Convém, logo de início, definir, com Dom Estêvão Tavares Bettencourt, OSB, que “espiritualidade é a atitude (compreendendo convicções e práticas) que o homem assume frente aos valores espirituais (Deus, a alma humana, a imortalidade póstuma...)” (Curso de Espiritualidade. Rio de Janeiro: Mater Ecclesiae, 2006, p. 1-2).
Desse modo, tratar dos caminhos da espiritualidade é atender ao que há de mais íntimo no ser humano, pois “feito pelo Absoluto e marcado com o sinete do Absoluto em seu coração, todo homem é um peregrino do Absoluto. Ele tem consciência de que ‘passa a figura deste mundo’ (1Cor 7,15) e por isto tende ao encontro daquilo que ‘o olho jamais viu, o ouvido jamais ouviu, o coração do homem jamais percebeu’ (1Cor 2,9)” (idem).
Ora, dentre as diversas escolas de espiritualidade católica (carmelita, franciscana, beneditina, jesuíta etc.) está a cisterciense. Sim, cremos ser importante – ao contrário de alguns grandes autores (Adolf Tanquerey e Royo Marín, por exemplo), em seus excelentes tratados sobre Espiritualidade e Mística –, realçar a existência de uma escola cisterciense de espiritualidade que, embora beba nas fontes beneditinas, não pode, sem mais, ser considerada apenas beneditina, pois tem, não obstante a sua base comum com a dos filhos primeiros de São Bento, características especiais próprias.
Daí citarmos uma respeitável afirmação de Dom Bernardo Olivera, O.C.S.O., antigo abade geral trapista, a sustentar que “existe uma ‘espiritualidade cisterciense’ (fé levada à vida com uma forma determinada), distinguível das outras espiritualidades, inclusive monástica. Alguns dos elementos dessa espiritualidade seriam: a importância da experiência pessoal e comunitária, a afetividade, a Regra de São Bento sem acréscimos, a caridade cenobita e contemplativa, a unanimidade, a amizade, a santa Humanidade de Jesus Cristo, a devoção mariana... Não faltam os que opinam que não se pode falar de uma espiritualidade propriamente cisterciense (J. Lecrercq).
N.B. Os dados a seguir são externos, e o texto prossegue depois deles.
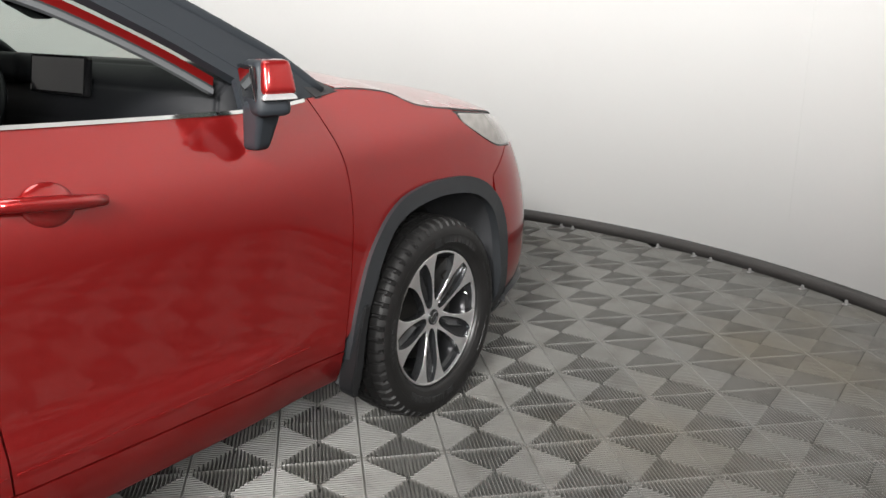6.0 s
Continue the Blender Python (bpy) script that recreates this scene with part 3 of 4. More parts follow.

Mas, existe sim, graças aos cistercienses, e sobretudo a São Bernardo de Claraval, uma ‘teologia da espiritualidade ou da mística’” (Introducción a los Padres e Madres cistercienses de los siglos XII e XIII. Burgos: Fonte & Monte Carmelo, 2020, p. 45).
Essa espiritualidade nasce, segundo Dom Luís Alberto Ruas Santos O. Cist., de “uma síntese feliz e atraente dos três elementos que predominavam nos movimentos de reforma monástica. Os mosteiros da Ordem ofereciam um alto grau de solidão, seja pelo afastamento da sociedade e da trama de seus relacionamentos, seja pela estrita disciplina de silêncio que neles vigorava, com longas horas dedicadas à lectio – leitura orante e meditada da Palavra de Deus – e à oração privada, e ao mesmo tempo o consolo de uma comunidade fraterna. Por outras palavras, havia na vida cisterciense uma boa dose de eremitismo dentro de um quadro de comunhão fraterna própria ao cenobitismo e ao ideal de vida apostólica. Enfim, os cistercienses quiseram ser pauperes Christi, pobres de Cristo, ou seja, pobres com o Cristo pobre e, com isso, encontraram a terceira tendência do monaquismo reformado do século XI” (Bernardo de Claraval. Campinas: Ecclesiae, 2021, p. 44 – itálicos nossos).
Mais ainda: “Os mosteiros cistercienses produziram grandes místicos. O mais importante deles foi São Bernardo de Claraval. Há muitos outros nomes, sobretudo no século XII, como Guilherme de Saint-Thierry, Elredo de Rievaulx ou Isaac de Estrela, para citar apenas os mais conhecidos. Todos eles escreveram sobre sua experiência mística pessoal. O florescimento da escola cisterciense é o grande atestado de sucesso da aventura espiritual vivida nos mosteiros da Ordem. Esses autores oferecem em suas obras riquezas espirituais que guardam, ainda hoje, todo o seu valor, não só para os monges, mas para todos os cristãos. Talvez não tenha havido na Igreja uma escola de espiritualidade tão uniforme na temática e com tantos autores como a cisterciense” (idem, p. 47).
Possam estes dados corroborar nossa afirmação: há, sim, uma escola cisterciense de espiritualidade.